Having seen the Mr. Tonegawa series previously, I had a general idea what to expect here. Kaiji is a pretty fun show in small doses to dig into the wild and weird kinds of things that they come up with for the gambling matches. There’s a really interesting cast of characters that are introduced and some seriously intense situations that they’re put through. This set is an amazing deal with how much material there is here and that fans of Kaiji can get everything all at once like this and in as good of a quality as it is. While I know why it couldn’t warrant a dub, I do wish it would have had one as it’s a show that a good cast would have an amazing time working through and playing. Kaiji’s a pretty unique show that may be off-putting at first because of its visual design but it can be a pretty addictive watch.
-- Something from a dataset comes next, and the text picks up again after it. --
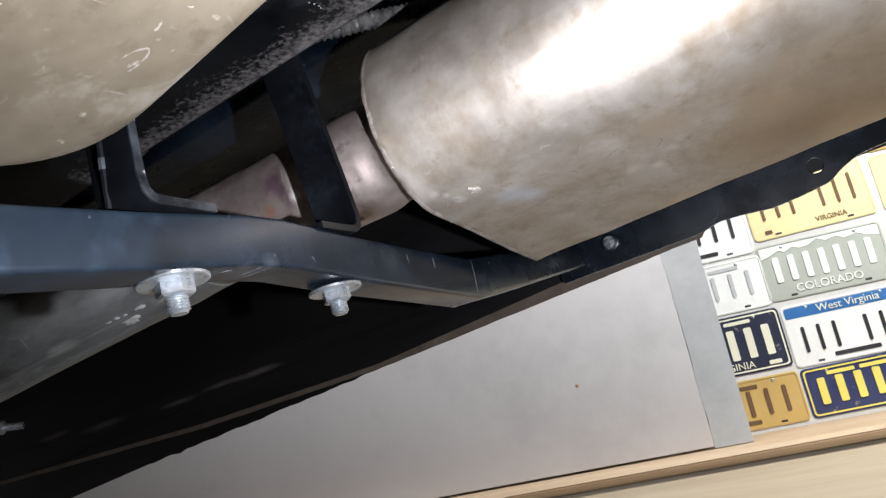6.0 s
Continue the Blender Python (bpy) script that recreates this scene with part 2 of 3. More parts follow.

Japanese DTS-HD MA 2.0 Language, English DTS-HD MA 2.0 Language, English Subtitles, Clean Opening, Clean Closing
Content Grade: B
Audio Grade: B+
Video Grade: A
Packaging Grade: B
Menu Grade: B
Extras Grade: B-
Released By: Sentai Filmworks
Release Date: April 20th, 2021
Running Time: 1250 Minutes
Video Encoding: 1080p AVC
Aspect Ratio: 1.78:1 Widescreen
Sony KDL70R550A 70″ LED 1080P HDTV, Sony PlayStation3 Blu-ray player via HDMI set to 1080p, Onkyo TX-SR605 Receiver and Panasonic SB-TP20S Multi-Channel Speaker System With 100-Watt Subwoofer.